The United Kingdom’s new coalition government could lead to increased scrutiny on the Channel Islands, as Vince Cable, known to be against offshore finance centres, claims the mantle of business secretary.
Despite assurances from politicians from the Islands that there is no reason to be alarmed, tax critic and Professor of Law at Kings College London, Ann Redston, thinks otherwise.
“Both the Tories and the Liberal Democrats have said they are going to focus on tax avoidance more generally, so I do think there is going to be a bit of a spotlight thrown on the Channel Islands over the next 12 to 18 months,” she said.
The Channel Islands and the Isle of Man are part of the British Isles but not the United Kingdom, they have long been a destination that wealthy Brits flock to, as they seek to take advantage of its favourable tax rates, thus they are seen as tax havens.
In recent months HMRC have made strong moves to keep tax avoidance at a minimum, and thoughts are that the Con-Dem government will continue to crack down on offshore facilities.
However, financers in the Channels remain optimistic. Geoff Cook, chief executive at Jersey Finance said: “The Conservative approach has traditionally been pro financial services and pro business, with regards to the Liberal Democrats, Vince Cable has on occasion been openly critical of offshore centres such as Jersey. Our government has previously extended an invitation to him to visit Jersey to provide an accurate picture of the high quality of Jersey’s regulation, as well as Jersey’s benefit to the UK as a source of liquidity. I will be encouraging our government to once again extend an invitation to Mr Cable in the hope that we can explain the valuable role that Jersey plays in global financial services.”
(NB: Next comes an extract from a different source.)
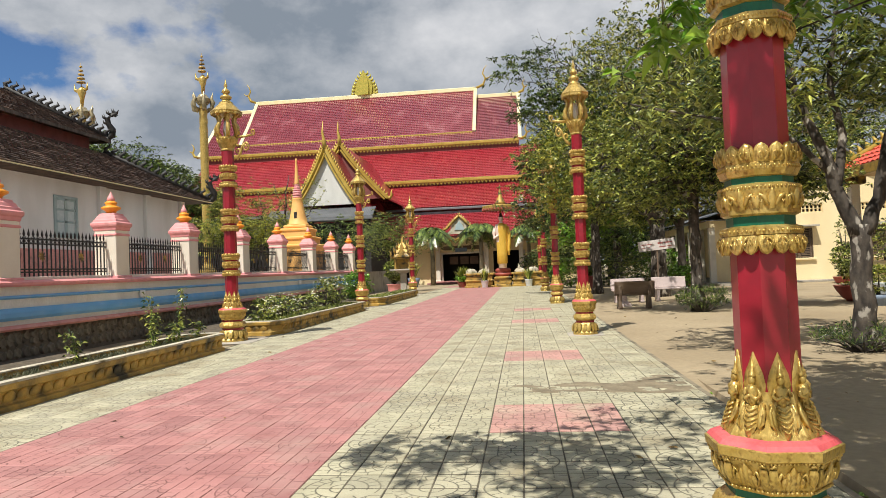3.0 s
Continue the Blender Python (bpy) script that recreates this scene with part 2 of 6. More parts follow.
M["orange"] = surf("orange_paint", (0.86, 0.30, 0.02), (0.92, 0.40, 0.04), rough=0.5, bump=0.1)
M["cream"] = surf("cream_paint", (0.74, 0.67, 0.54), (0.82, 0.76, 0.64), scale=2, rough=0.65, bump=0.12, stain_or_glint=(0.50, 0.43, 0.33), patch_scale=1.5, patch_at=(0.6, 0.9))
M["wall_grey"] = surf("pale_grey_render", (0.56, 0.56, 0.52), (0.66, 0.66, 0.62), scale=1.2, rough=0.75, bump=0.15, stain_or_glint=(0.38, 0.37, 0.33), patch_scale=0.9, stretch=(1, 1, 0.35), patch_at=(0.55, 0.85))
M["wall_band"] = surf("off_white_wall_paint", (0.70, 0.69, 0.63), (0.80, 0.79, 0.73), scale=1.2, rough=0.75, bump=0.15, stain_or_glint=(0.50, 0.47, 0.40), patch_scale=0.9, stretch=(1, 1, 0.35), patch_at=(0.58, 0.9))
M["blue"] = surf("sky_blue_paint", (0.12, 0.38, 0.72), (0.20, 0.46, 0.76), scale=2, rough=0.6, bump=0.1, stain_or_glint=(0.5, 0.55, 0.58), patch_scale=3, patch_at=(0.6, 0.9))
M["band_pink"] = surf("dusty_pink_moulding", (0.58, 0.24, 0.22), (0.68, 0.34, 0.30), scale=3, rough=0.7, bump=0.15, stain_or_glint=(0.28, 0.16, 0.13), patch_scale=4, patch_at=(0.55, 0.8))
M["stone"] = surf("dark_field_stone", (0.075, 0.066, 0.052), (0.20, 0.175, 0.135), scale=7, rough=0.9, bump=0.6, island=0.3, depth=0.02)
M["mortar"] = surf("dark_mortar", (0.10, 0.085, 0.065), (0.17, 0.145, 0.11), scale=3, rough=0.95, bump=0.4)
M["iron"] = surf("black_iron", (0.012, 0.012, 0.014), (0.025, 0.025, 0.026), rough=0.45, bump=0.05, metal=0.3)
M["white"] = surf("white_wall_paint", (0.66, 0.66, 0.65), (0.76, 0.76, 0.75), scale=0.8, rough=0.75, bump=0.12, stain_or_glint=(0.50, 0.49, 0.46), patch_scale=0.7, stretch=(1, 1, 0.3), patch_at=(0.55, 0.9))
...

In fact, Charles Parkinson, Guernsey’s Treasury and Resources Minister, feels that the new government can be shown the Channel Islands are a boon not a bane: “I think we have ample evidence now that the cost to the UK exchequer is not as great as they thought it was and the benefit to the City of London is real. We’re talking about £325 billion of liquidity flowing into the city from these islands,” he said.